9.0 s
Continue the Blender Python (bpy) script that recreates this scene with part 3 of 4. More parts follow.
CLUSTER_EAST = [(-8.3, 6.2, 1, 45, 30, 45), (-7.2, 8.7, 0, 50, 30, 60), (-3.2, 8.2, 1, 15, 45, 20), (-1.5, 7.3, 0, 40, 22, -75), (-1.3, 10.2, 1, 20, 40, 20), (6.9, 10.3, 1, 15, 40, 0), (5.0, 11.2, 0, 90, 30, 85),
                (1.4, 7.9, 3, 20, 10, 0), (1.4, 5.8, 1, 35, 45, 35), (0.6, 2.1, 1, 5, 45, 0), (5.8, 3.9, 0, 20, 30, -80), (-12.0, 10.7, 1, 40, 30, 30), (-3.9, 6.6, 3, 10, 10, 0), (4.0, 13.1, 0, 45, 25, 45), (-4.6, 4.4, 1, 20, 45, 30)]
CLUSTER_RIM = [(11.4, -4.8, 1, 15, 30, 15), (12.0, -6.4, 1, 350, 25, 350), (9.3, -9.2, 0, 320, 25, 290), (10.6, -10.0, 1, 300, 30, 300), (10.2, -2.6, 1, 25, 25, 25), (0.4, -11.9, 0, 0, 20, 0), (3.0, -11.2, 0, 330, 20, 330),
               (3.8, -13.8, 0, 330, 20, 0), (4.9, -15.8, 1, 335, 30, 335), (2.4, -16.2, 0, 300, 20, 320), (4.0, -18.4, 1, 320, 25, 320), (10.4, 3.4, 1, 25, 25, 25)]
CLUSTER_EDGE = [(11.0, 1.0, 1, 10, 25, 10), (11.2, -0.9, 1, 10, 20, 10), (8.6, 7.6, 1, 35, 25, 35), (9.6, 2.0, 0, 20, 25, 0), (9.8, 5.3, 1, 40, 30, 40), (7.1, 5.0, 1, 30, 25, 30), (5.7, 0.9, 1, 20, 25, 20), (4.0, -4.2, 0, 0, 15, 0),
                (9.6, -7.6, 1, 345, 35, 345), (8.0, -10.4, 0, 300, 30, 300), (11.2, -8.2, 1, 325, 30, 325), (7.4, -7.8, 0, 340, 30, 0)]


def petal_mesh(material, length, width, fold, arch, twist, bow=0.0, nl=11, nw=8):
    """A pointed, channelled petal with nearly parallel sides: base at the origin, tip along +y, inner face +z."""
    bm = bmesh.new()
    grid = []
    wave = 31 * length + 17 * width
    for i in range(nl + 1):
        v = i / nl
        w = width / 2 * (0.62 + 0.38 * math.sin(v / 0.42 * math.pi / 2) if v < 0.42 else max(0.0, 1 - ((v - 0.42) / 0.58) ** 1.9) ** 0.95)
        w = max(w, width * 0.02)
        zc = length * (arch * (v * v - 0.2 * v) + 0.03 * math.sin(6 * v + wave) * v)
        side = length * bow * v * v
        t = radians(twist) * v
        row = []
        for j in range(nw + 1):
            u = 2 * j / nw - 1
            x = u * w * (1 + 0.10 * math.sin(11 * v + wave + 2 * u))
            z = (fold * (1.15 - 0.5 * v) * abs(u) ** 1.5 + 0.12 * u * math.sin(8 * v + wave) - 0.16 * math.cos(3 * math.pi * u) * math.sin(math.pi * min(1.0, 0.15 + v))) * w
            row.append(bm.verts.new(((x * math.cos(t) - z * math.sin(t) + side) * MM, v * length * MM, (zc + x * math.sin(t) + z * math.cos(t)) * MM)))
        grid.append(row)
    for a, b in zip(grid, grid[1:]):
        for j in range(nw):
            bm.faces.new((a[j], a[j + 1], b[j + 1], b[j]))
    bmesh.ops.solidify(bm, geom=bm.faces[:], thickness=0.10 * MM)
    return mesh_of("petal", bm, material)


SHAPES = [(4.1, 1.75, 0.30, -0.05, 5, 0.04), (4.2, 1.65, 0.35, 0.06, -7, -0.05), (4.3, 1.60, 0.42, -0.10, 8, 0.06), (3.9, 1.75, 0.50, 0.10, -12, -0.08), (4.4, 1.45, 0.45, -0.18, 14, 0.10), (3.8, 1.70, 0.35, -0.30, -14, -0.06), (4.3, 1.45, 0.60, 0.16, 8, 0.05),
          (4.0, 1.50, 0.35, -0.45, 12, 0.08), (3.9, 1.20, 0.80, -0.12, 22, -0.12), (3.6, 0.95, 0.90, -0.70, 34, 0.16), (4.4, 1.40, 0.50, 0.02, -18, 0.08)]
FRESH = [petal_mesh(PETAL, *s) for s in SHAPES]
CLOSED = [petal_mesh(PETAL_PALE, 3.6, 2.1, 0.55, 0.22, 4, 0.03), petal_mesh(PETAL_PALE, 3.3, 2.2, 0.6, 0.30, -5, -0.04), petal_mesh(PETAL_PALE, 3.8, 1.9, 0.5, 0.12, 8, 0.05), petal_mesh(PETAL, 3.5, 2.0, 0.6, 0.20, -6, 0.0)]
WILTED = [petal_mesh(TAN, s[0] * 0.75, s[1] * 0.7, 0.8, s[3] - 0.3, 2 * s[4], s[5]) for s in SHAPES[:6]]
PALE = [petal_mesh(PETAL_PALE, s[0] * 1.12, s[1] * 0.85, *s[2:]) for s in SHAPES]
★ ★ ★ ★
* Set exercise:
Copy out the listing above, line by line and exactly, from its first line to the line holding "340, 30, 0)]", inclusive.

* Task answer:
9.0 s
Continue the Blender Python (bpy) script that recreates this scene with part 3 of 4. More parts follow.
CLUSTER_EAST = [(-8.3, 6.2, 1, 45, 30, 45), (-7.2, 8.7, 0, 50, 30, 60), (-3.2, 8.2, 1, 15, 45, 20), (-1.5, 7.3, 0, 40, 22, -75), (-1.3, 10.2, 1, 20, 40, 20), (6.9, 10.3, 1, 15, 40, 0), (5.0, 11.2, 0, 90, 30, 85),
                (1.4, 7.9, 3, 20, 10, 0), (1.4, 5.8, 1, 35, 45, 35), (0.6, 2.1, 1, 5, 45, 0), (5.8, 3.9, 0, 20, 30, -80), (-12.0, 10.7, 1, 40, 30, 30), (-3.9, 6.6, 3, 10, 10, 0), (4.0, 13.1, 0, 45, 25, 45), (-4.6, 4.4, 1, 20, 45, 30)]
CLUSTER_RIM = [(11.4, -4.8, 1, 15, 30, 15), (12.0, -6.4, 1, 350, 25, 350), (9.3, -9.2, 0, 320, 25, 290), (10.6, -10.0, 1, 300, 30, 300), (10.2, -2.6, 1, 25, 25, 25), (0.4, -11.9, 0, 0, 20, 0), (3.0, -11.2, 0, 330, 20, 330),
               (3.8, -13.8, 0, 330, 20, 0), (4.9, -15.8, 1, 335, 30, 335), (2.4, -16.2, 0, 300, 20, 320), (4.0, -18.4, 1, 320, 25, 320), (10.4, 3.4, 1, 25, 25, 25)]
CLUSTER_EDGE = [(11.0, 1.0, 1, 10, 25, 10), (11.2, -0.9, 1, 10, 20, 10), (8.6, 7.6, 1, 35, 25, 35), (9.6, 2.0, 0, 20, 25, 0), (9.8, 5.3, 1, 40, 30, 40), (7.1, 5.0, 1, 30, 25, 30), (5.7, 0.9, 1, 20, 25, 20), (4.0, -4.2, 0, 0, 15, 0),
                (9.6, -7.6, 1, 345, 35, 345), (8.0, -10.4, 0, 300, 30, 300), (11.2, -8.2, 1, 325, 30, 325), (7.4, -7.8, 0, 340, 30, 0)]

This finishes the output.